His remarks, suggesting that the formation of the PCA was racist, no doubt accurately reports explanations given after the fact within the PCUSA. His explanations suffer from an ignorance of the actual motivations driving the principal organizers within "Concerned Presbyterians" and the "PEF", the parent organizations that formed the PCA. However, even more obviously, they reflect a basic misunderstanding of the historical and social milieu in which those events took place.

 

He is guilty of an anachronism in supposing that "civil rights" were a denominationally divisive issue at that time. When the PCA was formed, and for a number of years later, virtually ALL churches in the South were segregated regardless of theology. It would never have occurred to most on either side that churches would be "integrated". Schools? Yes. But at that time, integrating churches was an idea that simply didn't occur to most Southerners, as even a theoretical possibility. While it was certainly true that many members and leaders in PCUS churches that moved into the PCA were racist, it is also true that many who remained in the PCUS were racist as well.
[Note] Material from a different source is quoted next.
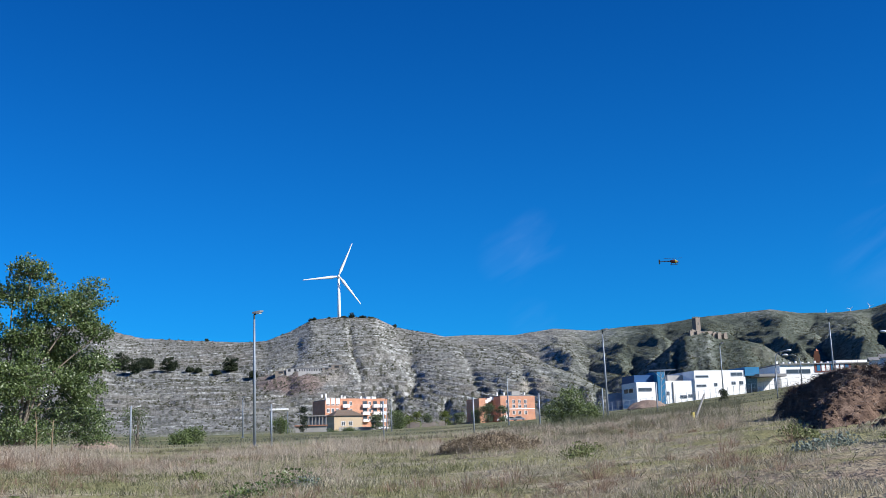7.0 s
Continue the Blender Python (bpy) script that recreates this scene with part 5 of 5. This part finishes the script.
def tufts(name, n, rmin, rmax, a0, a1, per, radius, hlo, hhi, width, mat, seed, label, patch=6.0, bias=0.0):
    """Separate tufts of bent stems that spread outwards."""
    rng = np.random.default_rng(seed)
    r = np.sqrt(rng.uniform(rmin ** 2, rmax ** 2, n))
    az = rng.uniform(a0, a1, n)
    x, y = r * np.sin(np.radians(az)), r * np.cos(np.radians(az))
    keep = rng.random(n) < np.clip(0.45 + bias + 1.3 * fbm(x / patch, y / patch, 3, seed), 0.03, 1)
    bad = ((az > 7.2) & (r > 27)) | ((az > 12) & (r < 28))
    x, y, r, az = (q[keep & ~bad] for q in (x, y, r, az))
    size = rng.uniform(0.5, 1.5, len(x))
    tx, ty, ts, tr = (np.repeat(q, per) for q in (x, y, size, r))
    n = len(tx)
    a = rng.uniform(0, 6.283, n)
    q = np.abs(rng.normal(size=n)) * radius * ts
    px, py = tx + np.cos(a) * q * 0.5, ty + np.sin(a) * q * 0.5
    g = ground_z(np.degrees(np.arctan2(px, py)), np.hypot(px, py))
    h = rng.uniform(hlo, hhi, n) * ts * np.clip(1.15 - 0.5 * q / (radius * ts), 0.4, 1.2)
    out = q * 1.5 + rng.normal(size=n) * 0.05
    w = width * (0.5 + tr / 40)
    p = np.stack([px, py, g - 0.03], 1)
    b = rng.uniform(0, 6.283, n)
    u = np.stack([np.cos(b) * w, np.sin(b) * w, np.zeros(n)], 1)
    d = np.stack([np.cos(a) * out, np.sin(a) * out, h], 1)
    mid = p + d * [0.35, 0.35, 0.62]
    tip = p + d
    v = np.stack([p - u, p + u, mid + u * 0.8, mid - u * 0.8, tip], 1).reshape(-1, 3)
    i = np.arange(n)[:, None] * 5
    f = np.concatenate([i + [0, 1, 2], i + [0, 2, 3], i + [3, 2, 4]], 1).reshape(-1, 3)
    me = bpy.data.meshes.new(name)
    me.vertices.add(len(v))
    me.vertices.foreach_set("co", v.ravel())
    me.loops.add(f.size)
    me.loops.foreach_set("vertex_index", f.ravel().astype(np.int32))
    me.polygons.add(len(f))
    me.polygons.foreach_set("loop_start", np.arange(0, f.size, 3, dtype=np.int32))
    me.update()
    me.materials.append(mat)
    return tagged(new(name, me), label, "grass", kind="stuff")


tufts("feather_grass", 2300, 17, 56, -58, 12, 80, 0.34, 0.12, 0.30, 0.0026, PINK, 211, "brown feathery grass in separate tufts", 7.0)
RUSSET = leaf_material("russet_weed", (0.20, 0.13, 0.09), (0.34, 0.235, 0.17), (0.50, 0.38, 0.29), 0.85)
tufts("russet_tufts", 1100, 16, 52, -58, 10, 140, 0.5, 0.1, 0.32, 0.0026, RUSSET, 215, "low russet-brown weeds in round clumps", 9.0, -0.1)
tufts("straw_tufts", 1700, 14, 52, -58, 20, 50, 0.28, 0.08, 0.20, 0.0032, STRAW, 212, "pale straw tufts in the field", 5.0)
tufts("green_weed_tufts", 2100, 14, 60, -58, 20, 90, 0.42, 0.06, 0.2, 0.0032, GREYWEED, 213, "low grey-green weeds in the field", 5.0)
tufts("dark_weed_tufts", 260, 15, 60, -58, 12, 110, 0.4, 0.06, 0.2, 0.0034, LEAF_GREEN, 214, "dark green weeds scattered in the field", 9.0, -0.1)


tufts("dry_weeds", 800, 40, 84, -4, 8.6, 80, 0.5, 0.2, 0.5, 0.0026, GREYWEED, 216, "tall grey-brown weeds at the edge of the field", 6.0)


def sapling(az, r, h, seed):
    """A bare young stem with a few twigs."""
    c = Site(az, r)
    root = c.root("sapling")
    rng = random.Random(seed)
    part("stem", tubem([(0, 0, -0.05), (0.03, 0, h * 0.5), (rng.uniform(-0.06, 0.06), 0, h)], [0.028, 0.02, 0.007], 6), TWIG, root, smooth=True)
    for i in range(7):
        z, a, l = h * rng.uniform(0.35, 0.95), rng.uniform(0, 6.28), rng.uniform(0.12, 0.3)
        part("twig", tubem([(0.02, 0, z), (math.cos(a) * l, math.sin(a) * l, z + 0.7 * l)], [0.008, 0.003], 4), TWIG, root)
    tagged(root, "thin bare sapling in the dry grass", "sapling", "saplings")


sapling(-27.0, 46, 1.7, 1)
sapling(-26.3, 46.5, 1.4, 2)


def weed_hump():
    """A low hump of soil grown over with yellow weeds."""
    c = Site(-5.07, 38)
    s = c.root("weed_hump")
    A, B = np.meshgrid(np.linspace(0, 2 * np.pi, 40, endpoint=False), np.linspace(0.02, 1, 14))
    X, Y = 1.6 * B * np.cos(A), 1.1 * B * np.sin(A)
    Z = 0.42 * (1 - B ** 2) ** 1.2 - 0.12 + 0.1 * fbm(X * 2, Y * 2, 3, 95)
    o = new("mound", grid_mesh("mound", X, Y, Z, GROUND, True))
    o.parent = s
    rng = np.random.default_rng(33)
    n = 17000
    q, a = rng.random(n) ** 0.5, rng.uniform(0, 6.283, n)
    x, y = 1.7 * q * np.cos(a), 1.2 * q * np.sin(a)
    z = 0.42 * (1 - q ** 2) ** 1.2 + rng.uniform(-0.05, 0.3, n) * (0.5 + fbm(x * 2.5, y * 2.5, 3, 96))
    ob = new("weed_cover", leaf_mesh("weed_cover", np.stack([x, y, z], 1), 0.05, leaf_material("dry_yellow_weeds", (0.20, 0.16, 0.11), (0.35, 0.285, 0.20), (0.50, 0.42, 0.31), 0.85), rng, -1.2))
    ob.parent = s
    tagged(ob, "dry yellow weeds", kind="stuff")
    tagged(s, "low hump overgrown with dry yellow weeds", "mound")


weed_hump()


def spoil_hump(az, r, w, h, label):
    s = Site(az, r)
    A, B = np.meshgrid(np.linspace(0, 2 * np.pi, 36, endpoint=False), np.linspace(0.02, 1, 10))
    X, Y = w * B * np.cos(A), w * 0.7 * B * np.sin(A)
    Z = h * (1 - B ** 2) - 0.15 + 0.2 * h * fbm(X * 1.2 + az, Y * 1.2, 3, 97)
    o = new("soil_hump", grid_mesh("soil_hump", X, Y, Z, PEBBLE, True))
    o.matrix_world = Matrix.Translation(s.o)
    tagged(o, label, "mound")


spoil_hump(2.82, 190, 3.6, 1.5, "low hump of bare orange-brown soil")
spoil_hump(-24.40, 66, 1.6, 0.7, "low hump of bare pale soil")


def car(az, r, turn, paint, label):
    s = Site(az, r)
    root = s.root("car", turn)
    prof = [(-2.0, 0.35), (2.0, 0.35), (2.05, 0.75), (1.2, 0.9), (0.6, 1.42), (-1.0, 1.45), (-1.75, 0.98), (-2.05, 0.9)]
    bm = bmesh.new()
    a = [bm.verts.new((x, -0.82, z)) for x, z in prof]
    b = [bm.verts.new((x, 0.82, z)) for x, z in prof]
    for i in range(8):
        j = (i + 1) % 8
        bm.faces.new((a[i], a[j], b[j], b[i]))
    bm.faces.new(a[::-1])
    bm.faces.new(b)
    bmesh.ops.recalc_face_normals(bm, faces=bm.faces)
    part("body", bm, paint, root)
    bm = bmesh.new()
    v = [bm.verts.new((x, -0.835, z)) for x, z in ((-1.45, 0.98), (0.95, 0.95), (0.5, 1.36), (-0.95, 1.38))]
    bm.faces.new(v)
    bmesh.ops.solidify(bm, geom=bm.faces[:], thickness=0.02)
    part("side_window", bm, GLASS, root)
    for x in (-1.25, 1.25):
        for y in (-0.84, 0.66):
            wheel = part("wheel", tubem([(x, y, 0.31), (x, y + 0.18, 0.31)], 0.31, 12), DARK, root)
            part("rim", tubem([(x, y - 0.01, 0.31), (x, y + 0.0, 0.31)], 0.18, 10), STEEL, wheel)
    tagged(root, label, "car", "parked cars")


SILVER = plain("silver_paint", (0.5, 0.52, 0.54), 0.3, 0.4, 2, 0.05)
WHITEPAINT = plain("white_car_paint", (0.8, 0.8, 0.8), 0.3, 0, 2, 0.05)
car(-4.40, 392, -4, WHITEPAINT, "white car parked by the flats")
car(-4.00, 391, 6, SILVER, "silver car parked by the flats")
car(-3.58, 390, 0, SILVER, "silver car parked by the flats")
car(-10.70, 380, 20, WHITEPAINT, "white car parked by the flats")
car(-10.46, 384, 10, WHITEPAINT, "white car parked by the flats")


LEAF_SCRUB = leaf_material("thyme_scrub", (0.035, 0.04, 0.022), (0.075, 0.078, 0.045), (0.14, 0.135, 0.08), 0.9)


def hill_scrub():
    """Low thyme and gorse over the slopes."""
    rng = np.random.default_rng(44)
    n = 85000
    az, r = rng.uniform(-46, 26, n), rng.uniform(435, 1750, n)
    x, y = r * np.sin(np.radians(az)), r * np.cos(np.radians(az))
    z = ground_z(az, r)
    d = fbm(x / 60, y / 60, 3, 61) + 0.25 * (az > -6)
    m = rng.random(n) < np.clip(0.35 + d * 1.2, 0.04, 1)
    p = np.stack([x, y, z], 1)[m]
    v, size = [], rng.uniform(0.3, 0.85, len(p)) * (0.8 + r[m] / 1800)
    base = np.array([(1, 0, 0), (0.3, 0.95, 0), (-0.8, 0.6, 0), (-0.8, -0.6, 0), (0.3, -0.95, 0), (0.1, 0, 1.1)])
    v = (p[:, None, :] + base[None] * (size[:, None, None] * rng.uniform(0.6, 1.3, (len(p), 6, 1)))).reshape(-1, 3)
    i = np.arange(len(p))[:, None] * 6
    f = np.concatenate([i + [j, (j + 1) % 5, 5] for j in range(5)], 1).reshape(-1, 3)
    me = bpy.data.meshes.new("hill_scrub")
    me.vertices.add(len(v))
    me.vertices.foreach_set("co", v.ravel())
    me.loops.add(f.size)
    me.loops.foreach_set("vertex_index", f.ravel().astype(np.int32))
    me.polygons.add(len(f))
    me.polygons.foreach_set("loop_start", np.arange(0, f.size, 3, dtype=np.int32))
    me.update()
    me.materials.append(LEAF_SCRUB)
    tagged(new("hill_scrub", me), "low grey-green scrub dotted over the hillsides", "scrub", kind="stuff")


hill_scrub()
But, none of that had much to do with the PCA.

 

However, if you want a single precipitating event leading to the PCA's formation, there were probably two. ;-)

 

The first was a decision by one of the key PCUS seminaries to no longer require that its students acknowledge a belief in the deity of Christ and in the virginity of Mary. The second was the adoption of SS materials called "Covenant Life Curriculum", which embedded Bultmannian neo-orthodoxy into instructional materials for elementary age children.

 

It is perhaps an irony that, in our own area today, the only significantly biracial Presbyterian churches are PCA, not PCUSA.